# Working with text data

The dataset 20Newsgroups is a collection of 20K newsgroup documents in 20 categories. 

The *fetch_20newsgroups* method that is imported is a built-in dataset loader. In this example we are only looking at a subset of news categories. This method returns a scikit-learn object called a "bunch" which is a holder with attributes that can be accessed as either dict objects or attributes. For example, the target_names field is retrieved in the last line below.

This notebook follows a tutorial on the sklearn site, there are many others available there.

In [1]:
categories = ['alt.atheism', 'soc.religion.christian', 'comp.graphics', 'sci.med']
from sklearn.datasets import fetch_20newsgroups
twenty_train = fetch_20newsgroups(subset='train', 
                                  categories=categories, shuffle=True, random_state=42)
twenty_train.target_names

['alt.atheism', 'comp.graphics', 'sci.med', 'soc.religion.christian']

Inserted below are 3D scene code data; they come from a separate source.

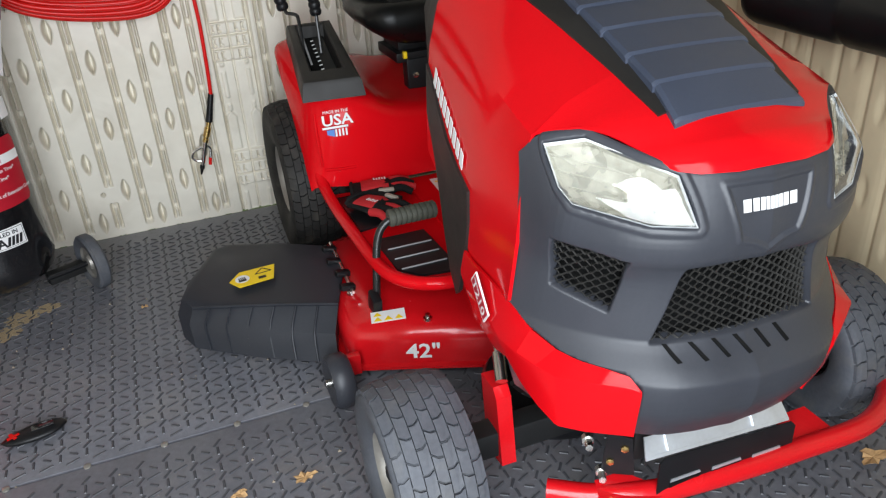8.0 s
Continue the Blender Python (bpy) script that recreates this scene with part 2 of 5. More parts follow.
def letters(bm, text, height, to, align='LEFT', lift=0.0006, squeeze=1.0, cuts=0.0, bold=0.0):
    """Writing in the built-in font as flat letters, laid by a placing function."""
    cu = bpy.data.curves.new("writing", 'FONT')
    cu.body = text
    cu.align_x = align
    cu.size = height / 0.7
    cu.resolution_u = 2
    cu.offset = bold
    tmp = new("writing", cu)
    me = bpy.data.meshes.new_from_object(tmp)
    bpy.data.objects.remove(tmp)
    bpy.data.curves.remove(cu)
    tb = bmesh.new()
    tb.from_mesh(me)
    bpy.data.meshes.remove(me)
    if cuts:
        xs = [v.co.x for v in tb.verts]
        x = min(xs) + cuts
        while x < max(xs):
            bmesh.ops.bisect_plane(tb, geom=tb.verts[:] + tb.edges[:] + tb.faces[:], plane_co=(x, 0, 0), plane_no=(1, 0, 0))
            x += cuts
    made = {}
    for v in tb.verts:
        made[v] = bm.verts.new(to(v.co.x * squeeze, v.co.y, lift))
    for f in tb.faces:
        try:
            bm.faces.new([made[v] for v in f.verts])
        except ValueError:
            pass
    tb.free()


# ---- the shed ----
WALL_Y = 0.925


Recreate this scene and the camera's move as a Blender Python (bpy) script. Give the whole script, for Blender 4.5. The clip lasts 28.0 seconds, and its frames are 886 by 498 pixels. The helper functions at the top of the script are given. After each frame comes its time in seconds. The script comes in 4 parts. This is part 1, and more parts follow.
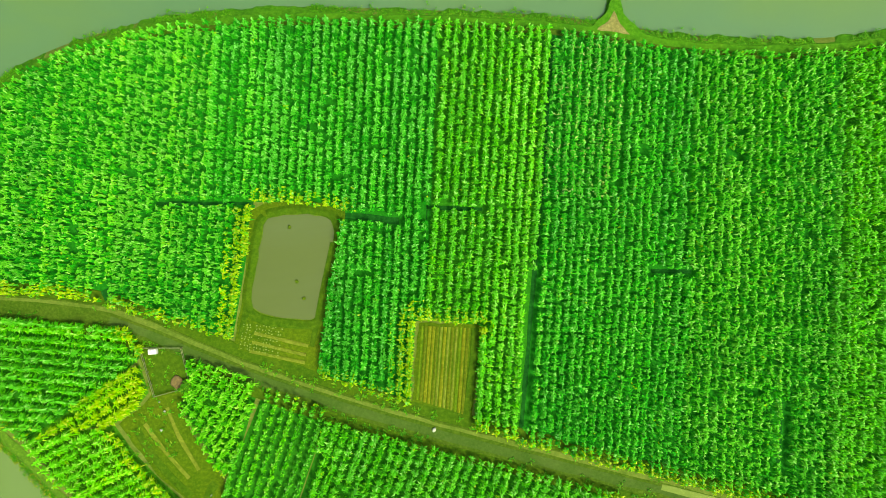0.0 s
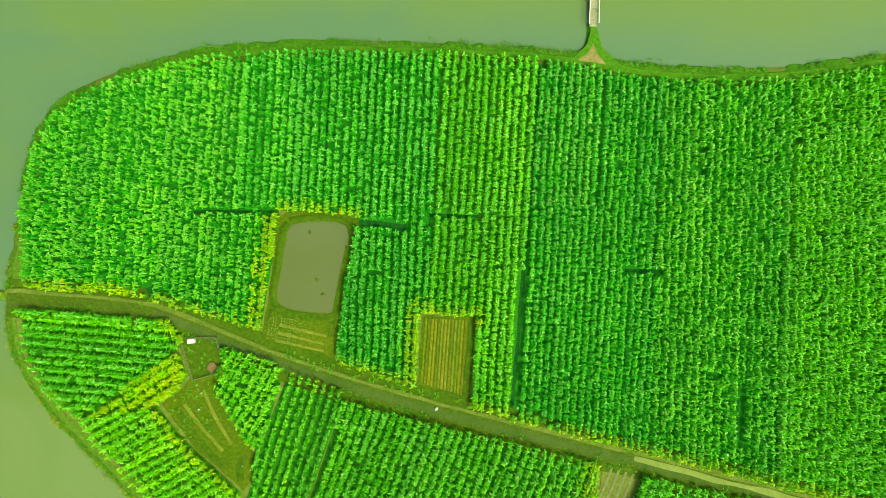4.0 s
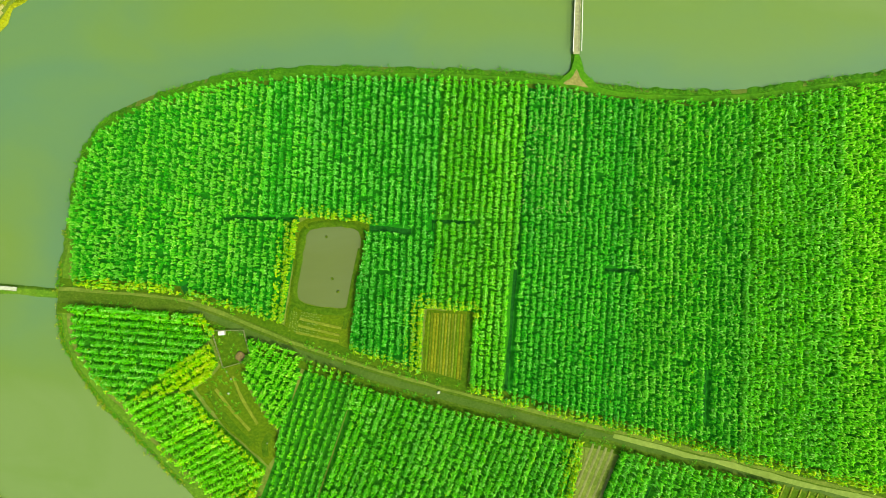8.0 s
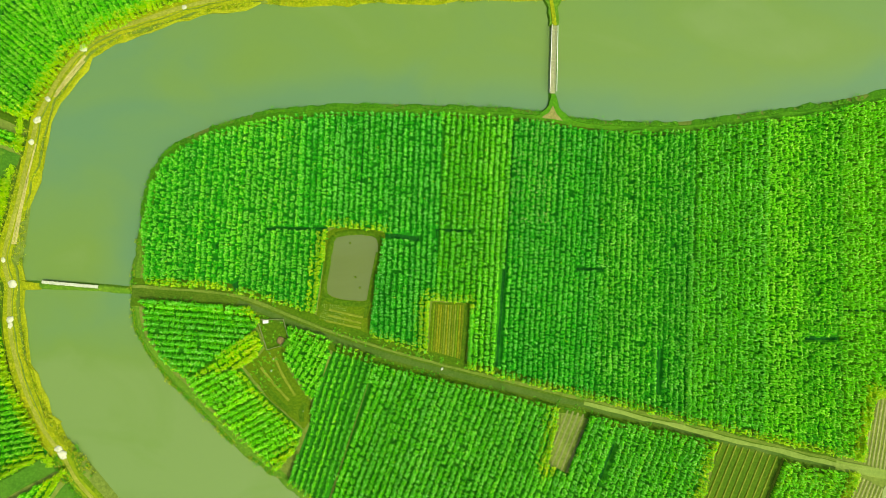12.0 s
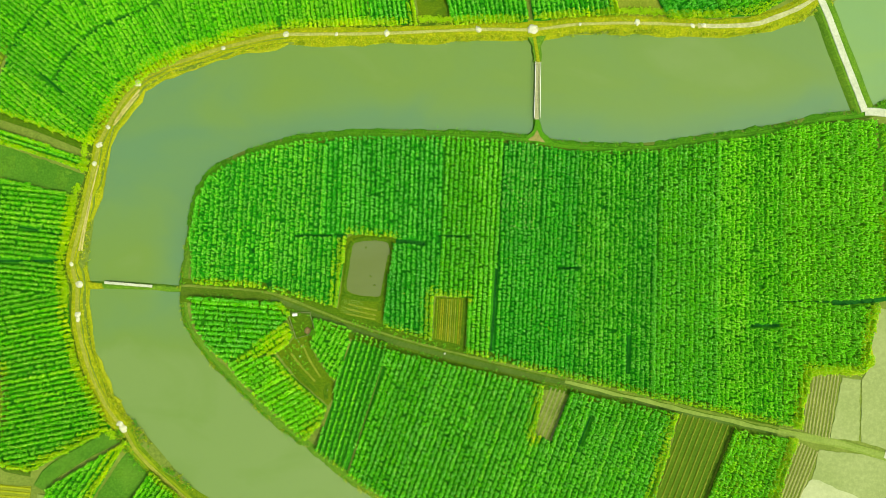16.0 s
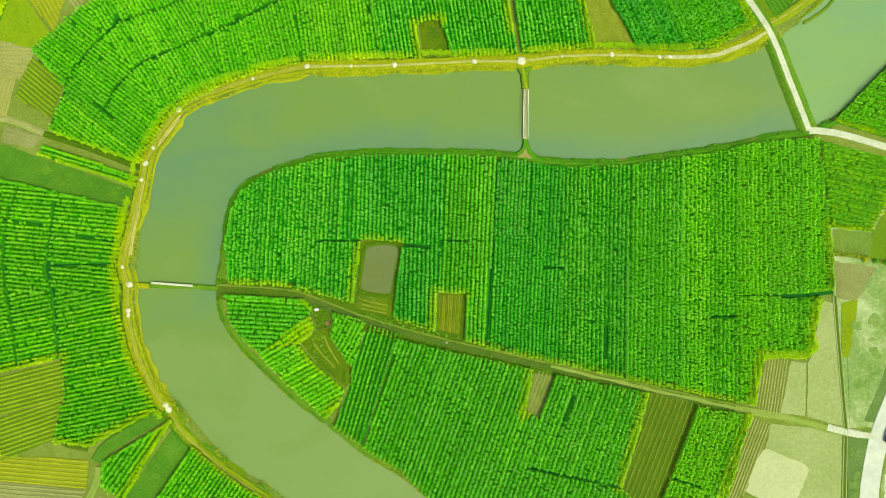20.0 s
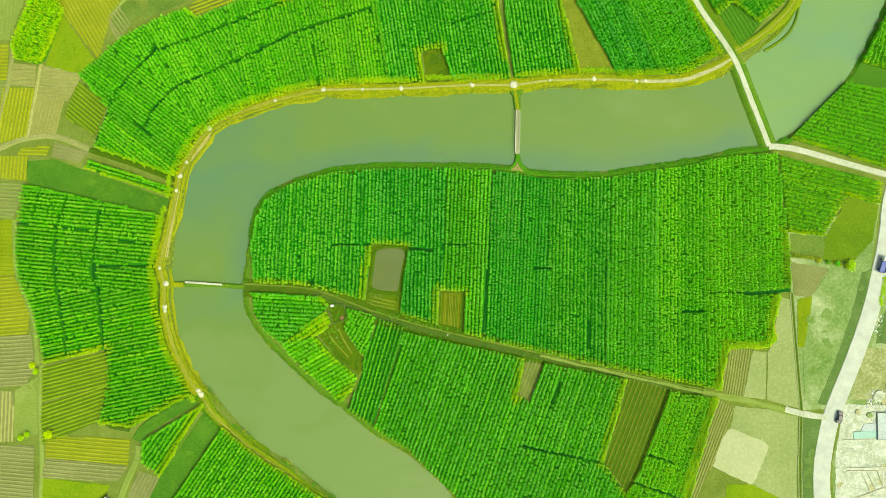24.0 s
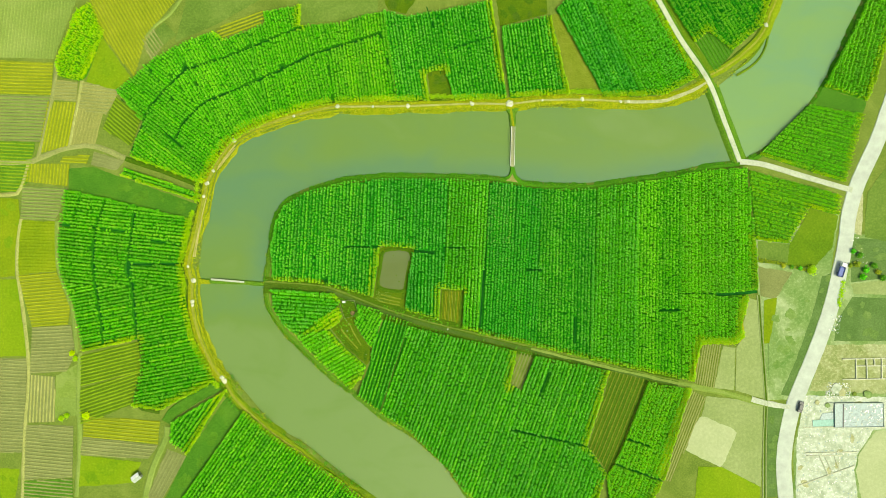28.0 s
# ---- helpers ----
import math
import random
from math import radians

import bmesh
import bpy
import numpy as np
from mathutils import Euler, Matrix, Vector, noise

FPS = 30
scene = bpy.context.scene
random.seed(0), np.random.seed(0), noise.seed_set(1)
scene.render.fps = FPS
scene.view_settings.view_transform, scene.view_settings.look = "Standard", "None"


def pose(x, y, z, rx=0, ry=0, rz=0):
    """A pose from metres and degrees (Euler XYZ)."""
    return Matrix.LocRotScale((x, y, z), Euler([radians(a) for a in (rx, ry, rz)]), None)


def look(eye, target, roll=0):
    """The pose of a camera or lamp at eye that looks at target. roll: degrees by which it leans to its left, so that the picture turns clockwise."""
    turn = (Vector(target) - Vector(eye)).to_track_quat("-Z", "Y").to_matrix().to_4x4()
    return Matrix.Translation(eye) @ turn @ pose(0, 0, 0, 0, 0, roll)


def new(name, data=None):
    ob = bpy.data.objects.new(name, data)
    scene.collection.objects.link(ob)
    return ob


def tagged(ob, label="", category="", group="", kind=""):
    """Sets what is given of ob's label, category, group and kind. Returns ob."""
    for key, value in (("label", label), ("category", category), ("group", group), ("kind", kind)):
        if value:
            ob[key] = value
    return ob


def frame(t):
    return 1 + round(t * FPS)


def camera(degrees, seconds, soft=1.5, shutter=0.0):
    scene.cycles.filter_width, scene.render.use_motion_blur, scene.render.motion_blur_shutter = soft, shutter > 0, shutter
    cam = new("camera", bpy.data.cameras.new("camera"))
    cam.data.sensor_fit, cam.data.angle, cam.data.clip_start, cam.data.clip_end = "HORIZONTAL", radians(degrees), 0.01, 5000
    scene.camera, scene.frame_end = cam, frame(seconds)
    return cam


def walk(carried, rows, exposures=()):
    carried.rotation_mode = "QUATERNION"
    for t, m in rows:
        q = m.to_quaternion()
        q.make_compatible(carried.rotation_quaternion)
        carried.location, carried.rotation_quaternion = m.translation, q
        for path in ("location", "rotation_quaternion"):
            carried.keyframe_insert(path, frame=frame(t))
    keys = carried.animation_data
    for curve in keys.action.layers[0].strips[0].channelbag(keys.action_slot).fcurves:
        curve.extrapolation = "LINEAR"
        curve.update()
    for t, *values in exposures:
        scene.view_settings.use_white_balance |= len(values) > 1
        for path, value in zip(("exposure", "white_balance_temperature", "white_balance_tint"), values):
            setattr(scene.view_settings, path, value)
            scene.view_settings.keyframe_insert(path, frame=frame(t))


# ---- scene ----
# Rising straight up over an oxbow lake with sugar-cane fields; x east, y north.
cam = camera(70, 28.0, soft=0.8)
# seconds, place, tilt of the lens from straight down, heading
PATH = [
    (0.0, 0.32, -1.31, 90.68, 1.487, 0.921, 0.738),
    (1.5, 0.35, -1.29, 95.75, 1.487, 0.921, 0.726),
    (3.0, 0.37, -1.26, 100.88, 1.487, 0.921, 0.717),
    (6.0, 0.39, -1.22, 110.30, 1.487, 0.921, 0.666),
    (7.4, 0.385, -1.205, 115.00, 1.487, 0.921, 0.610),
    (8.0, 0.38, -1.20, 117.69, 1.487, 0.921, 0.583),
    (9.0, 0.37, -1.18, 124.30, 1.487, 0.921, 0.520),
    (11.0, 0.35, -1.14, 137.89, 1.487, 0.921, 0.375),
    (12.0, 0.33, -1.12, 144.87, 1.487, 0.921, 0.285),
    (14.5, 0.29, -1.05, 161.54, 1.487, 0.921, 0.031),
    (17.0, 0.23, -0.95, 177.29, 1.487, 0.921, -0.234),
    (20.0, 0.16, -0.78, 197.23, 1.487, 0.921, -0.494),
    (21.0, 0.14, -0.72, 203.43, 1.487, 0.921, -0.549),
    (24.0, 0.07, -0.46, 222.25, 1.487, 0.921, -0.554),
    (28.0, 0.00, 0.00, 246.00, 1.487, 0.921, -0.000)
]
walk(cam, [(t, pose(*row)) for t, *row in PATH],
     exposures=[(0, 0.89, 7600, -5), (8, 0.86, 7600, -5), (16, 0.82, 7600, -5), (28, 0.79, 7600, -5)])

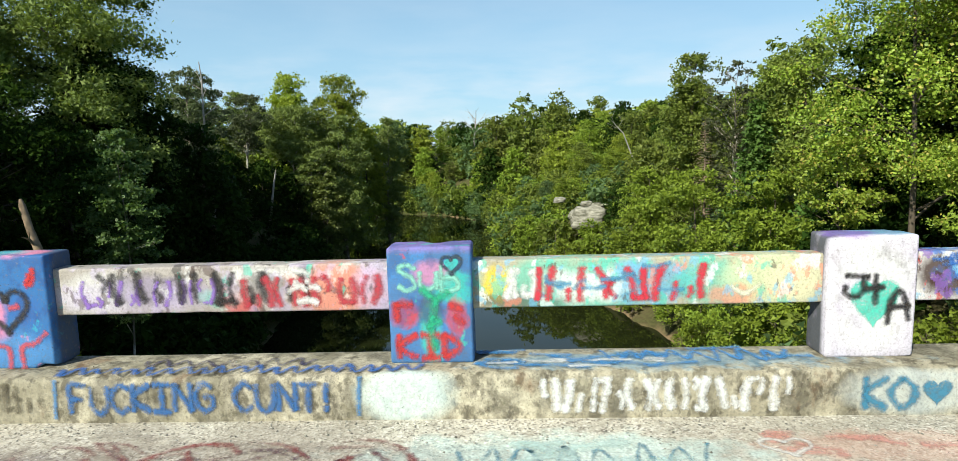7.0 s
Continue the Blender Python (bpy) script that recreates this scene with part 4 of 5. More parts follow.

The files are in the *data* attribute and the filenames are also available.

In [2]:
print(len(twenty_train.data))
print(len(twenty_train.filenames))

2257
2257


Next we print the first 3 lines of the first file in the training set, and then its label, which is also the name of its folder. 

In [3]:
print("\n".join(twenty_train.data[0].split("\n")[:3]))
print(twenty_train.target_names[twenty_train.target[0]])

From: sd345@city.ac.uk (Michael Collier)
Subject: Converting images to HP LaserJet III?
Nntp-Posting-Host: hampton
comp.graphics


For efficiency the target is stored as an integer id.

In [4]:
twenty_train.target[:10]

array([1, 1, 3, 3, 3, 3, 3, 2, 2, 2])

However we can view the category names like this:

In [5]:
for t in twenty_train.target[:10]:
    print(twenty_train.target_names[t])

comp.graphics
comp.graphics
soc.religion.christian
soc.religion.christian
soc.religion.christian
soc.religion.christian
soc.religion.christian
sci.med
sci.med
sci.med


### preprocessing text

We use a sparse matrix form, scipy.sparse,  that just stores the integer ids of the words in a document. First we tokenize, then build a dictionary of words and their frequencies. We see that we have 2257 unique words out of the 35788 words in the corpus.

In [6]:
from sklearn.feature_extraction.text import CountVectorizer
count_vect = CountVectorizer()
X_train_counts = count_vect.fit_transform(twenty_train.data)
X_train_counts.shape

(2257, 35788)

As an example, let's see the count for the word *algorithm*:

In [7]:
count_vect.vocabulary_.get(u'algorithm')

4690

### term frequencies

The tf term frequencies are the counts divided by the total number of words in the document. The tf-idf is the tf with common words downweighted.

In [8]:
from sklearn.feature_extraction.text import TfidfTransformer
tfidf_transformer = TfidfTransformer()
X_train_tfidf = tfidf_transformer.fit_transform(X_train_counts)
X_train_tfidf.shape

(2257, 35788)

### train a classifier

We next train a Naive Bayes classifier.

In [9]:
from sklearn.naive_bayes import MultinomialNB
clf = MultinomialNB().fit(X_train_tfidf, twenty_train.target)

Try the classifier on some new data.

In [10]:
docs_new = ['God is love', 'OpenGL on the GPU is fast']
X_new_counts = count_vect.transform(docs_new)
X_new_tfidf = tfidf_transformer.transform(X_new_counts)
predicted = clf.predict(X_new_tfidf)
for doc, category in zip(docs_new, predicted):
    print(doc, '=> ', twenty_train.target_names[category])


God is love =>  soc.religion.christian
OpenGL on the GPU is fast =>  comp.graphics


### Create a pipeline

We recreate the classifier using a pipeline which makes things easier.

In [11]:
from sklearn.pipeline import Pipeline
text_clf = Pipeline([('vect', CountVectorizer()),
                    ('tfidf', TfidfTransformer()),
                    ('clf', MultinomialNB())])
text_clf = text_clf.fit(twenty_train.data, twenty_train.target)

### Evaluation on the test set

In [12]:
import numpy as np
twenty_test = fetch_20newsgroups(subset='test',
        categories=categories, shuffle=True, random_state=42)
docs_test = twenty_test.data
predicted = text_clf.predict(docs_test)
np.mean(predicted == twenty_test.target)

0.83488681757656458

The classifier got 83% accuracy on the test set. Not bad.